By the way, did you notice that all the Saviors in the woods are men? Yeah, me too. I have some thoughts about that but I can’t say anything at this point. Let’s see how it plays out, if you all continue watching the show after this horrible betrayal.

Why on earth they decide to end the episode with Negan killing someone but we don’t know whom, is beyond me.


I mean we know it’s coming. We’re faithfully watching this literally turning in circles for 90 minutes. 90 minutes. There is just no reason to leave us with a cliffhanger other than you’re frankly just being a$$holes, writers. Seriously. As Negan himself would say, f#@$ you. (In the comic he peppers everything he says with the F word.)

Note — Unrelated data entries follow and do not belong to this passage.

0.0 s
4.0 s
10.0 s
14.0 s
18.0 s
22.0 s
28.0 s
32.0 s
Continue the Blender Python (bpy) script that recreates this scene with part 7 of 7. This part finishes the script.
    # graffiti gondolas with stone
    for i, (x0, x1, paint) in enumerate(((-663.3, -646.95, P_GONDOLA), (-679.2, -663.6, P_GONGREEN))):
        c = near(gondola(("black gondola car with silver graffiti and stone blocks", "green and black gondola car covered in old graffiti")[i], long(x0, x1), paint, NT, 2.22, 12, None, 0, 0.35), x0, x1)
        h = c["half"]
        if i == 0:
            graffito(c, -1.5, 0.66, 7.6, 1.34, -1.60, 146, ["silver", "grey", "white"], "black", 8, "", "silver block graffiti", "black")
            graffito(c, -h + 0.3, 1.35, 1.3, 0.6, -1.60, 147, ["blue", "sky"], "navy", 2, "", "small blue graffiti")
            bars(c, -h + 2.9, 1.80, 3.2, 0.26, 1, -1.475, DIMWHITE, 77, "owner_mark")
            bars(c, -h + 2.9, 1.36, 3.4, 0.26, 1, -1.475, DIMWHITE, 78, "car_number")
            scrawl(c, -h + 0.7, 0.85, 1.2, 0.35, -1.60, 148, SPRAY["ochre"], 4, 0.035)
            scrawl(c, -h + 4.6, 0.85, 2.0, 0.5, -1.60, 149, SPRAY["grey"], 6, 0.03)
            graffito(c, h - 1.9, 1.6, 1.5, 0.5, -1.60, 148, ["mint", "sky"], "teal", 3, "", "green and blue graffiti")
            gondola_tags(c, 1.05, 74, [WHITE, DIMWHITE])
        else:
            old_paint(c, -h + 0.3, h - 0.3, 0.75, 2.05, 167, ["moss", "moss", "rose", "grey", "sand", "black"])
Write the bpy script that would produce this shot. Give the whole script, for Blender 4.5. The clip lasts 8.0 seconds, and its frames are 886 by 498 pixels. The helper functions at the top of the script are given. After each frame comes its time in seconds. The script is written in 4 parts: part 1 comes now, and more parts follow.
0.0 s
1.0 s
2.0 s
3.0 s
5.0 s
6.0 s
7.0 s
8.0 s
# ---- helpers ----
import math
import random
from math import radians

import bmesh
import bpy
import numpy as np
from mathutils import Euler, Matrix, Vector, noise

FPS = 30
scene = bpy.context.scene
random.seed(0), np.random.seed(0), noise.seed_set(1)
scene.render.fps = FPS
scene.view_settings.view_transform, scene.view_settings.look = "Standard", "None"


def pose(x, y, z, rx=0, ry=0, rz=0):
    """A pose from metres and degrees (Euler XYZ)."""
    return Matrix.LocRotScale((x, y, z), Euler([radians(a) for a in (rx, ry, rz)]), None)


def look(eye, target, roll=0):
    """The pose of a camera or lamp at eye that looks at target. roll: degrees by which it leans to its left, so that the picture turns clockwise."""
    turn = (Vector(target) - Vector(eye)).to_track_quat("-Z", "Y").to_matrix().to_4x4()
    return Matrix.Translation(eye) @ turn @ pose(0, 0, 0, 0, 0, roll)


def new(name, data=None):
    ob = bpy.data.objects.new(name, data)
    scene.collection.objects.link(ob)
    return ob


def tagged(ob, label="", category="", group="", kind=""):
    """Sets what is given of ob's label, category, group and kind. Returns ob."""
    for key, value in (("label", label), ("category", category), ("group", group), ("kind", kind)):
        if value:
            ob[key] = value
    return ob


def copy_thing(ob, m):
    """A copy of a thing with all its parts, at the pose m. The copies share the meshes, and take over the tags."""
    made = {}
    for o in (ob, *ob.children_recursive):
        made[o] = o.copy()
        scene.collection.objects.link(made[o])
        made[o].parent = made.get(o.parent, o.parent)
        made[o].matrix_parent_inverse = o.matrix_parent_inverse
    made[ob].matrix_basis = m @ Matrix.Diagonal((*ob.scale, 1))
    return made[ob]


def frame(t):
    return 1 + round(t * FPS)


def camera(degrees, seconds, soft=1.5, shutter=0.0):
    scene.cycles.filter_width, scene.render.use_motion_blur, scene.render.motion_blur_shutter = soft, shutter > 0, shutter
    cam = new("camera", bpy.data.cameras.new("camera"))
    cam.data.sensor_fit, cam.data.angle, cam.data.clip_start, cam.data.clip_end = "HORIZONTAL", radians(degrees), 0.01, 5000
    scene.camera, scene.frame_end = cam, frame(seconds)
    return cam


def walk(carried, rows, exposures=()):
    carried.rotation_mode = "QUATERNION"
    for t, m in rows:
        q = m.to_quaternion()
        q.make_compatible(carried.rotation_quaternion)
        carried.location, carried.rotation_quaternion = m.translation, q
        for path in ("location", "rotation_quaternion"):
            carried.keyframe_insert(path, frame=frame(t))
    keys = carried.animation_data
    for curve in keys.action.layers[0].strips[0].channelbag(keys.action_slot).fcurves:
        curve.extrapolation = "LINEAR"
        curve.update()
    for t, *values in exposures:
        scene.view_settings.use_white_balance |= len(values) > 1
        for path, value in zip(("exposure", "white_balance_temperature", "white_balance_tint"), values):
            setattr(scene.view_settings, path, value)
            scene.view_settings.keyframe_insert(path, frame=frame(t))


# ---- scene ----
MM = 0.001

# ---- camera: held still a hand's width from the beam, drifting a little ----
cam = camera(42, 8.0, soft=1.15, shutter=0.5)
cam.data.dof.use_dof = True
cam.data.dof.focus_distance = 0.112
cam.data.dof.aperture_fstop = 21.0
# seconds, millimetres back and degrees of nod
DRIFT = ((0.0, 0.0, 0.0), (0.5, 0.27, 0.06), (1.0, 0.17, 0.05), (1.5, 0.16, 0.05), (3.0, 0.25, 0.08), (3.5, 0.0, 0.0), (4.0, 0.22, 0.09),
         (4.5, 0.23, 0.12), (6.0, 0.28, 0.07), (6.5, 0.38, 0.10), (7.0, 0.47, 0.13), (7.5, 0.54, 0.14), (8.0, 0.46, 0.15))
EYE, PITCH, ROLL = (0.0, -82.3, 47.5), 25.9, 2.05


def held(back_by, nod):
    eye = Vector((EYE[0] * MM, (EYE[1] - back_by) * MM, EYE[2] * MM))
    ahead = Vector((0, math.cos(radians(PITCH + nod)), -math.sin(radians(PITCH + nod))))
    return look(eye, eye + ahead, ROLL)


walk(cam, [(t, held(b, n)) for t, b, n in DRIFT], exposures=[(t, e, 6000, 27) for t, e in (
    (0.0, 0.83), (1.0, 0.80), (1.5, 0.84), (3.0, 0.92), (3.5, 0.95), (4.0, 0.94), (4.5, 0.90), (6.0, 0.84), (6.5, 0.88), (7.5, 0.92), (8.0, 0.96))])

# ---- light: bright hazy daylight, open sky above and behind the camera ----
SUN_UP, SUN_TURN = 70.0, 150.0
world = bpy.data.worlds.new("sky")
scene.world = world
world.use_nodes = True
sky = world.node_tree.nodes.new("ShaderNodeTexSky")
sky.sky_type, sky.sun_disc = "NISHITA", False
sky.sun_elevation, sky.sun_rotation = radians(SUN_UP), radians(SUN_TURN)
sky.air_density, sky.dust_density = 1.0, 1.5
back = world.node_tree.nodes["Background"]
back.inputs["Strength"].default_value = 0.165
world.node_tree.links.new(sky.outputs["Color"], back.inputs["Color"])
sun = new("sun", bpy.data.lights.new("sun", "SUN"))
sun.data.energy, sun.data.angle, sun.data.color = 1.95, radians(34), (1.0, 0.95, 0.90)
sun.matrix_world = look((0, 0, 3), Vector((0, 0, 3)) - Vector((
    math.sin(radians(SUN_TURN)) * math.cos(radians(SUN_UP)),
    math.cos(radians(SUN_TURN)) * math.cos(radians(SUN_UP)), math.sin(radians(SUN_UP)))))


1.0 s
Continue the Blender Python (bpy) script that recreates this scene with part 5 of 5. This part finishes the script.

I didn’t mention Carol and Morgan because I just don’t care about them anymore. It was just story to fill up the time we should have been given to see who Negan beats to death. The only interesting thing there was meeting these guys:


…who I assume are going to be from The Kingdom, another settlement that turns out to be part of the larger world Rick et al discover coming up soon. If they seem like decent folks you’re right, if that’s indeed who they turn out to be. I’m pretty sure it is. Hey look, their first introduction to our main characters actually isn’t Rick covered in blood killing one of their townspeople. Imagine that! Maybe things will go a little more smoothly then.

What did you think about this episode? Do you want to punch the writers in the throat too? Leave comments below!


About The Author

Jenn Martinelli

Don't let Acadia tell you he's the boss. I'm the real boss.


  1. Bigscrod wants cake

    Yes, yes, a thousand times yes. Falling to a standard TV trope sucks. We would have been just as well served (and felt more respected by the storytellers) if we saw get their head smooshed in by Lucille. Then we could spend 7 months talking about the ramifications, instead of the forced conversation that they want us to have around ‘what happened?’

    By the time it was done, you are right, I could give two shits about Morgan or Carol. And we saw nothing of anyone back at Alexandria.

    As I posted elsewhere, my greatest fear is that the first episode of the season is going to be Judith-centric and they will put us off for another week.

    • Cider

      If they don’t effing show us who died immediately upon the opening of next season I really think people will abandon the show. It’s enough already. It’s disrespectful and ridiculous.

    • Cider

      Yeah well last laugh will be on them if people stop watching. It’s really ridiculous.

  2. P Koester

    I hated every single lame moment

    • Cider

      It was infuriating. When I realized how close to the end of the episode it was when Negan stepped out of the RV I was like ARE YOU KIDDING ME THEY ARE NOT EVEN GOING TO SHOW IT????

  3. Acadia Einstein

    I like the guy with the hockey pads. He seemed nice. And I think Maggie is gonna get killed so Glenn can go psycho.

    • Cider

      You only like him because you think he took your advice about finding hockey pads in a sporting goods store and using it to fend off zombies. And Maggie’s too important going forward, I highly doubt it. My vote is that it’s one of the following people: Glenn, Abraham, Sasha.

      • Acadia Einstein

        Maggie isn’t good for anything! Sasha can shoot guns and whatnot. Maggie can’t even have a baby right!=

        • Cider

          ….says the guy who hasn’t read the comics. Also Maggie has killed more people than Sasha. You don’t even pay attention you troll.

          • Acadia Einstein

            Now she’s a politician. Plus I miss Beth. Shut up.

          • Cider

            LOL it won’t let me reply to your reply, you dope. Well we all miss Beth but she’s in heaven now.